- Goal
Show, in full, each line of the data that contains "kind".

- Collected material
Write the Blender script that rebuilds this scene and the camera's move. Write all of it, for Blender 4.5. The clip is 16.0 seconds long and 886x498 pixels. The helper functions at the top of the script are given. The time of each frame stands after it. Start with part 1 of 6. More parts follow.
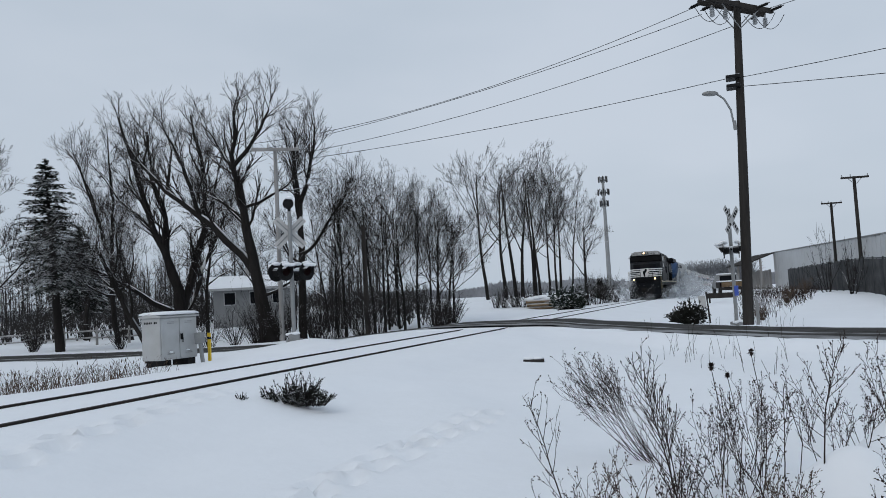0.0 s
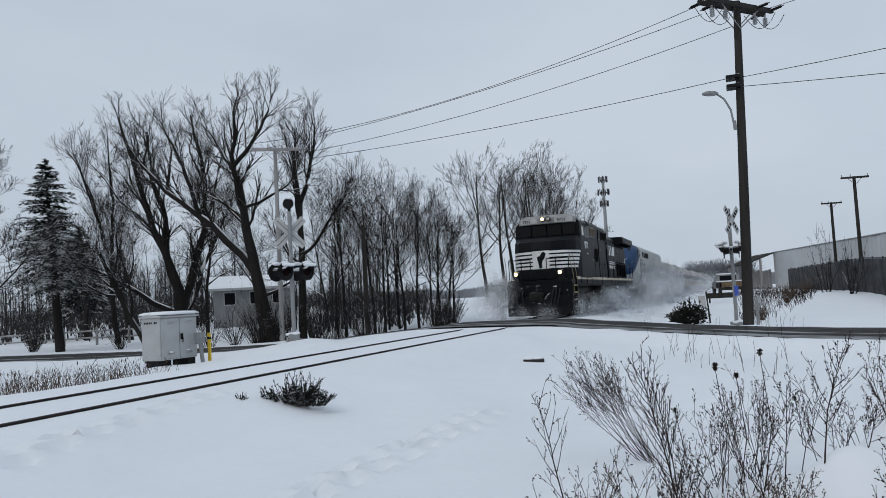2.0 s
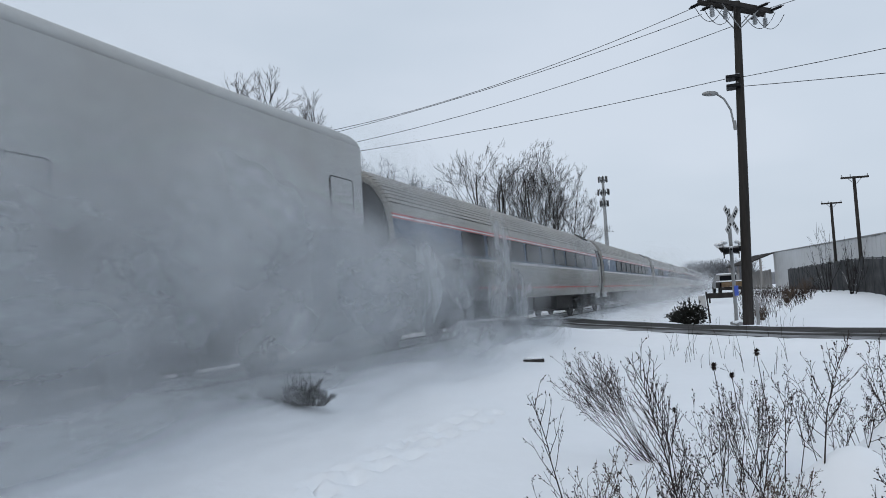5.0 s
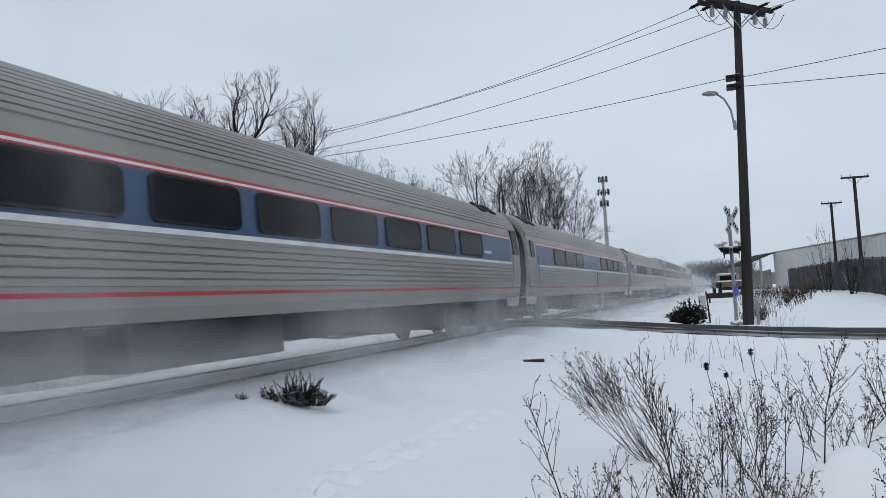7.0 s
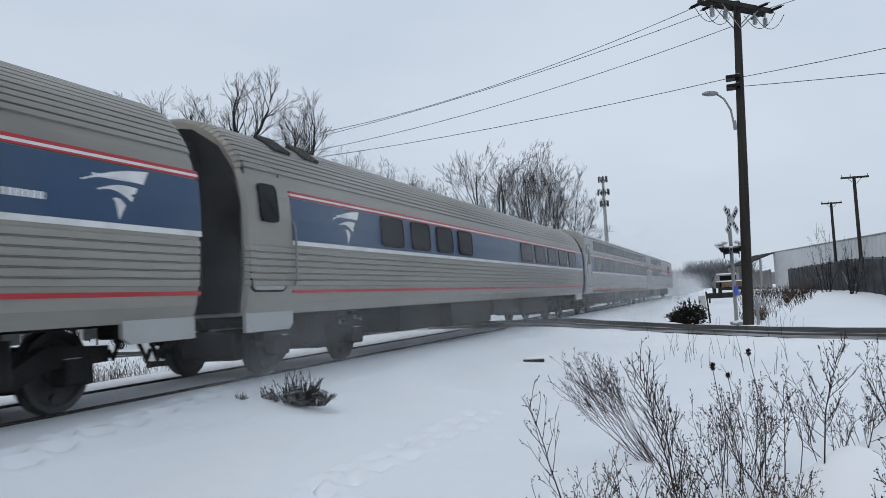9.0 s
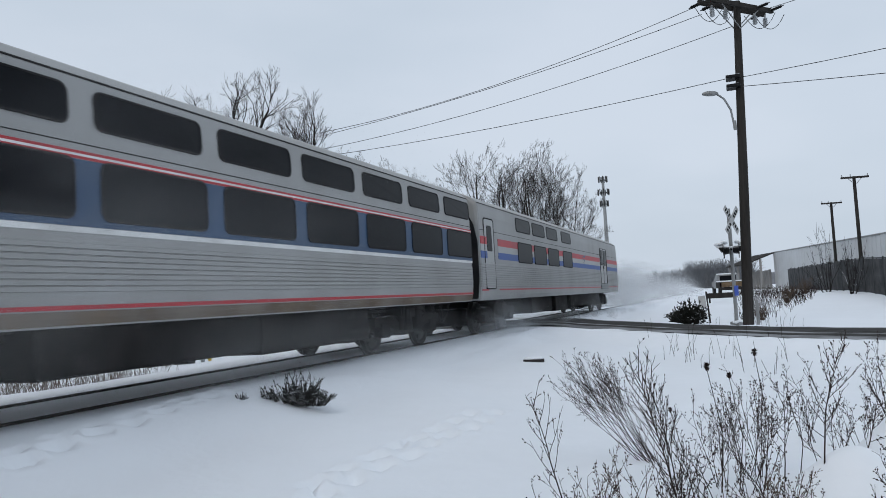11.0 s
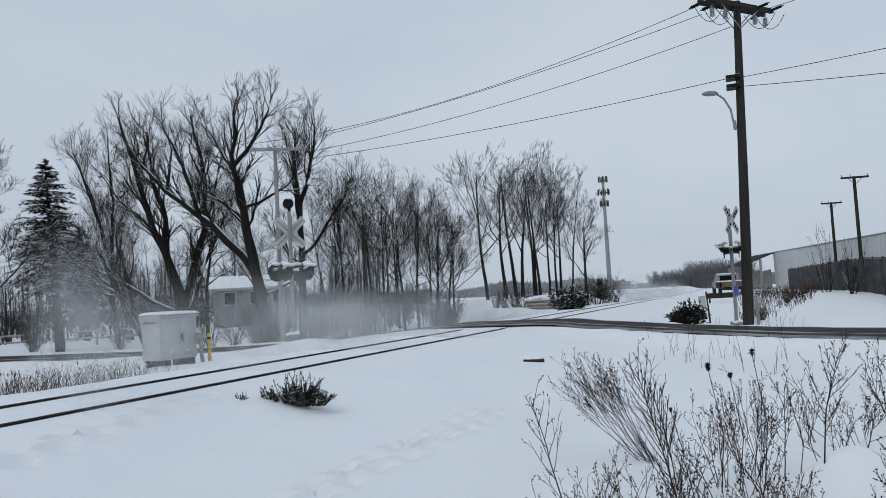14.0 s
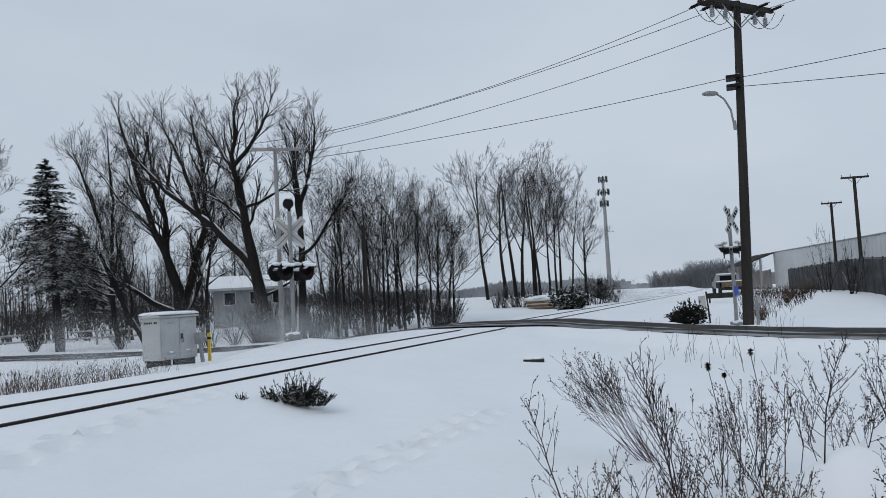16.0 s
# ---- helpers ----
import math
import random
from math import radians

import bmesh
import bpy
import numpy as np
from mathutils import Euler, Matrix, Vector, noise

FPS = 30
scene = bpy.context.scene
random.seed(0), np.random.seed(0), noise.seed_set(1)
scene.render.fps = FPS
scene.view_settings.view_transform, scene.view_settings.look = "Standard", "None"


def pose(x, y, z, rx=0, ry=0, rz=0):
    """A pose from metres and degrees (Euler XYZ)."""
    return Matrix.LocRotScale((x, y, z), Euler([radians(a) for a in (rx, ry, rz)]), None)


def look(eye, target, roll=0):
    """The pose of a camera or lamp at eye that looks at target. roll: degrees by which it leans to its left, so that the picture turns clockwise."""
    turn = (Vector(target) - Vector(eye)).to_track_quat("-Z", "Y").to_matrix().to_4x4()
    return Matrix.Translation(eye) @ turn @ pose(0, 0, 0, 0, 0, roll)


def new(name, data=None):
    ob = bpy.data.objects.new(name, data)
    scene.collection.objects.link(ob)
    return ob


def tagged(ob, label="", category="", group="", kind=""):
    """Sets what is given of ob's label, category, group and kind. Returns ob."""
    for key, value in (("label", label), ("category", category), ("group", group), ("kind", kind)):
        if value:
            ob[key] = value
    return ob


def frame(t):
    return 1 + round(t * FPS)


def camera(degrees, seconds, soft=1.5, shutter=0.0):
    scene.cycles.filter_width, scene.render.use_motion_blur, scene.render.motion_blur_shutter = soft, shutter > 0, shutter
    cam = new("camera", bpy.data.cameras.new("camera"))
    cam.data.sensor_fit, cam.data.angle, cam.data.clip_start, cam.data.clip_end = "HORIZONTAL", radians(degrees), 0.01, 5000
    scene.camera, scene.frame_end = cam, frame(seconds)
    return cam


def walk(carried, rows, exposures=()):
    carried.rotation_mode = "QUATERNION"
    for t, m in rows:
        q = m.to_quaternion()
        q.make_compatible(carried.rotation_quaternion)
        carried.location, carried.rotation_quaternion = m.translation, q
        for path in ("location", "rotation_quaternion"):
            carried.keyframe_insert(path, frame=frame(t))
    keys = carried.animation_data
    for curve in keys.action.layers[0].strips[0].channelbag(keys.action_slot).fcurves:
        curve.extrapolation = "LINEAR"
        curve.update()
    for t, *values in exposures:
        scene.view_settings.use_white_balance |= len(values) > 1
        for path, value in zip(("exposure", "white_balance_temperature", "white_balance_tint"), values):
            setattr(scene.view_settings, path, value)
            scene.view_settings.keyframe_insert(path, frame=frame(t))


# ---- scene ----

- Response below
def tagged(ob, label="", category="", group="", kind=""):
    """Sets what is given of ob's label, category, group and kind. Returns ob."""
    for key, value in (("label", label), ("category", category), ("group", group), ("kind", kind)):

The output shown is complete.